El capitalismo del siglo XX ha sido fértil en imaginería navideña. ¿Por qué desaprovechar un tema que proclama el fin de los conflictos y estimula la buena disposición de la gente para el diálogo y el consumo? En New York, nos mostraba Miracle on 34th Street, los desfiles de la tienda Macy´s eran programados para el Día de Acción de Gracias, algunas semanas antes de la Navidad. McDonalds y Gimbel´s patrocinaban otros desfiles temáticos por la misma época. Desde comienzos del siglo XX, las mercancías quedaron asociadas a la celebración religiosa, que en forma paralela fue despojada de gran parte de su mensaje original, para que pudiera ser aceptada por creyentes y no creyentes por igual.
Los desfiles navideños norteamericanos convocan a cientos de miles de observadores y eventuales consumidores. Incluyen figuras ornamentales infladas con helio son enormes, la música estruendosa y conocida, las carrozas lujosas, hay cientos de extras bien entrenados, que lucen ropas inhabituales y se mueven al unísono. Se trata de un espectáculo gratuito y callejero, que atraviesa una gran ciudad, espectáculo cuya eficacia propagandística fue demostrada por los grandes jefes militares del Imperio Romano hacia el comienzo de nuestra era.

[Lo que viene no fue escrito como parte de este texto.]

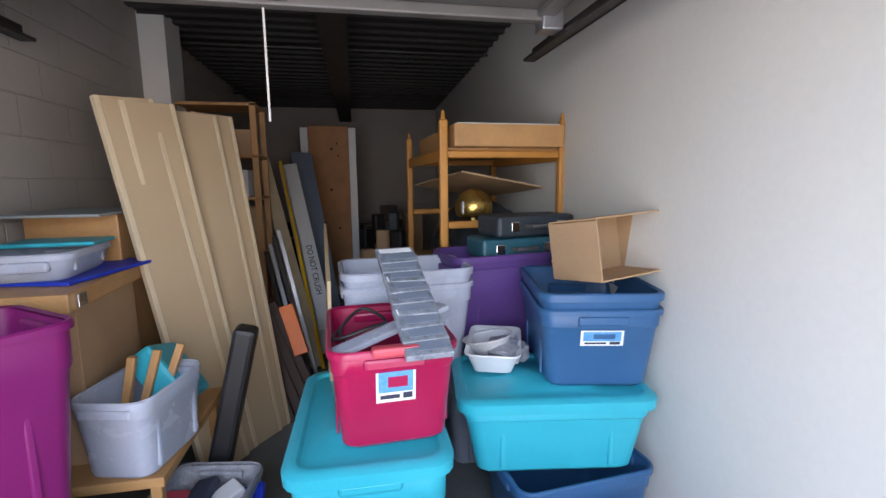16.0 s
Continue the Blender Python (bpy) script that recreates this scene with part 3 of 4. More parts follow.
def wheeled_bin(x, y, rz, color="bin_green", h=1.03, lid=None, logo="side", label="", lid_color=None, W=0.66, D=0.74, off=0.0, up=0.73, group="wheeled bins", serial="0320443242"):
    """Local -y is the hinge, handle and wheel side. lid: None, or degrees opened past upright."""
    t = thing("wheeled_bin", pose(x, y, 0, 0, 0, rz), label, "bin", group)
    bm = bmesh.new()
    w0, d0 = W * 0.8, D * 0.72
    outer = [rrect(w0 - 0.04, d0 - 0.04, 0.05, 0.03), rrect(w0, d0, 0.06, 0.06), rrect(W * 0.9, D * 0.88, 0.07, h - 0.12), rrect(W * 0.92, D * 0.9, 0.075, h - 0.11),
             rrect(W * 0.93, D * 0.93, 0.08, h - 0.075)]
    inner = [rrect(W * 0.9, D * 0.9, 0.075, h - 0.02), rrect(W * 0.88, D * 0.86, 0.07, h - 0.2), rrect(w0 - 0.05, d0 - 0.05, 0.05, 0.08)]
    loft(bm, outer + inner)
    soft(part("body", bm, color, t), 30)
    bm = bmesh.new()
    loft(bm, [rrect(W * 0.935, D * 0.935, 0.08, h - 0.075), rrect(W, D, 0.1, h - 0.07), rrect(W, D, 0.1, h - 0.03), rrect(W - 0.02, D - 0.02, 0.095, h - 0.006), rrect(W - 0.035, D - 0.035, 0.09, h), rrect(W * 0.9, D * 0.9, 0.075, h - 0.012), rrect(W * 0.9, D * 0.9, 0.075, h - 0.07)], False, False)
    soft(part("rim", bm, color, t), 45)
    hy = -D / 2 - 0.05
    part("handle", tube(bmesh.new(), (-W / 2 + 0.06, hy, h - 0.035), (W / 2 - 0.06, hy, h - 0.035), 0.022, 12), color, t, smooth=True)
    for sx in (-0.42, -0.13, 0.13, 0.42):
        part("handle_bracket", B(sx * W - 0.008, hy - 0.024, h - 0.1, sx * W + 0.008, -D / 2 + 0.03, h - 0.005, 0.006), color, t)
    part("inner_ledge", B(-0.13, D * 0.31, 0.5, 0.13, D * 0.4, 0.53, 0.006), color, t)
    for sx in (-1, 1):
        wh = part("wheel", tube(bmesh.new(), (sx * (w0 / 2 - 0.005), -d0 / 2 - 0.03, 0.12), (sx * (w0 / 2 + 0.055), -d0 / 2 - 0.03, 0.12), 0.12, 24), "rubber", t)
        part("hub", tube(bmesh.new(), (sx * (w0 / 2 + 0.055), -d0 / 2 - 0.03, 0.12), (sx * (w0 / 2 + 0.06), -d0 / 2 - 0.03, 0.12), 0.03, 12), "galv", wh)
        for i in range(6):
            a = i * math.pi / 3
            part("spoke", B(-0.003, 0.03, -0.012, 0.003, 0.1, 0.012, 0.002), "black", wh).matrix_local = Matrix.Translation((sx * (w0 / 2 + 0.056), -d0 / 2 - 0.03, 0.12)) @ Matrix.Rotation(a, 4, "X")
    part("axle", tube(bmesh.new(), (-w0 / 2, -d0 / 2 - 0.03, 0.12), (w0 / 2, -d0 / 2 - 0.03, 0.12), 0.012), "galv", t)
    part("axle_mount", B(-w0 / 2 + 0.03, -d0 / 2 - 0.05, 0.09, w0 / 2 - 0.03, -d0 / 2 + 0.05, 0.16, 0.01), color, t)
    if lid is not None:
        # shallow domed shell, hinged on the handle bar; closed it lies along +y
        LW, LD = W + 0.03, D + 0.05
        bm = bmesh.new()
        cy = LD / 2 + 0.05
        loft(bm, [rrect(LW, LD, 0.09, 0.0, cy=cy), rrect(LW, LD, 0.09, 0.035, cy=cy), rrect(LW - 0.05, LD - 0.05, 0.08, 0.055, cy=cy), rrect(LW - 0.2, LD - 0.2, 0.08, 0.062, cy=cy), rrect(LW - 0.24, LD - 0.24, 0.06, 0.05, cy=cy)], False, True)
        rev = [rrect(LW - 0.26, LD - 0.26, 0.06, 0.044, cy=cy), rrect(LW - 0.06, LD - 0.06, 0.075, 0.046, cy=cy), rrect(LW - 0.015, LD - 0.015, 0.085, 0.03, cy=cy), rrect(LW - 0.015, LD - 0.015, 0.085, 0.0, cy=cy)]
        loft(bm, rev, True, False)
        lm = Matrix.Translation((0, hy, h - 0.035)) @ Matrix.Rotation(radians(lid), 4, "X")
        lo = soft(part("lid", bm, lid_color or color, t), 35)
        lo.matrix_local = lm
        part("rib", B(-LW * 0.32, cy + 0.18, 0.06, LW * 0.32, cy + 0.2, 0.07, 0.004), lid_color or color, lo)
        for sx in (-0.42, -0.13, 0.13, 0.42):
            part("hinge_arm", B(sx * LW - 0.012, -0.025, -0.012, sx * LW + 0.012, 0.09, 0.022, 0.006), lid_color or color, lo)
    zl = h * up
    tilt = math.degrees(math.atan2(W * 0.9 / 2 - w0 / 2, h - 0.18))
    if logo == "left":
        xs = -(w0 / 2 + (W * 0.9 - w0) / 2 * (zl - 0.06) / (h - 0.18)) - 0.0015
        emblem(t, pose(xs, off, zl, 90 + 0, 0, -90) @ pose(0, 0, 0, tilt, 0, 0))
    if logo == "right":
        xs = (w0 / 2 + (W * 0.9 - w0) / 2 * (zl - 0.06) / (h - 0.18)) + 0.0015
        emblem(t, pose(xs, 0.0, zl, 90, 0, 90) @ pose(0, 0, 0, tilt, 0, 0))
    if logo in ("number",):
        xs = -(W * 0.91 / 2) - 0.0015
        if serial:
            part("serial_number", text_bm(serial, 0.06, pose(-W * 0.44 - 0.006, 0.02, h - 0.3, 90 + tilt, 0, -90)), "white_print", t, "white stencilled serial number")
        else:
            part("printed_bar", B(-W * 0.44 - 0.008, -0.15, h - 0.325, -W * 0.44 - 0.005, 0.13, h - 0.28), "white_print", t, "white stencilled unreadable number")
    if logo == "front":
        dt = math.degrees(math.atan2(D * 0.88 / 2 - d0 / 2, h - 0.18))
        ys = d0 / 2 + (D * 0.88 - d0) / 2 * (zl - 0.06) / (h - 0.18) + 0.0015
        emblem(t, pose(0, ys, zl, 90, 0, 180) @ pose(0, 0, 0, dt, 0, 0))
    return t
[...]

Durante el siglo XX, el desfile ornamental fue utilizado por regímenes de izquierda y derecha, para convencer a las multitudes de que su vida se encuentra bajo control, que pueden relajarse, aplaudir y vitorear a los participantes. Desde mediados de los años ´20, Macy´s planteaba a los norteamericanos un recordatorio difícil de ignorar: era época de no pensar en el futuro, de comprar regalos y engalanarse con ropas nuevas, como si el mentado espíritu navideño fuera una intoxicación deliciosa. Las presiones de todos los días lograban desvanecerse (no por mucho tiempo) y la gente más opuesta se comprometía a seguir un estilo de vida que no era el suyo.
Navidad para recortar y armar
Ese paraíso del consumo, ornamentado por la religión, no nos era desconocido, pero sí inalcanzable. El equivalente argentino a la atmósfera navideña de los pa se daba en Harrod´s y Gath & Chaves, dos tiendas de Buenos Aires que publicitaban las ventas navideñas mediante catálogos fascinantes para quienes vivíamos en provincia y anunciaban en La Nación la presencia del mismísimo Papá Noel en sus locales de la Capital. Definitivamente, los fastos de la Navidad eran ajenos a quienes habían nacido en la provincia y cuando pretendían mostrarle un pesebre a sus mayores, tenían que conformarse con recortar y armar las páginas centrales de Billiken.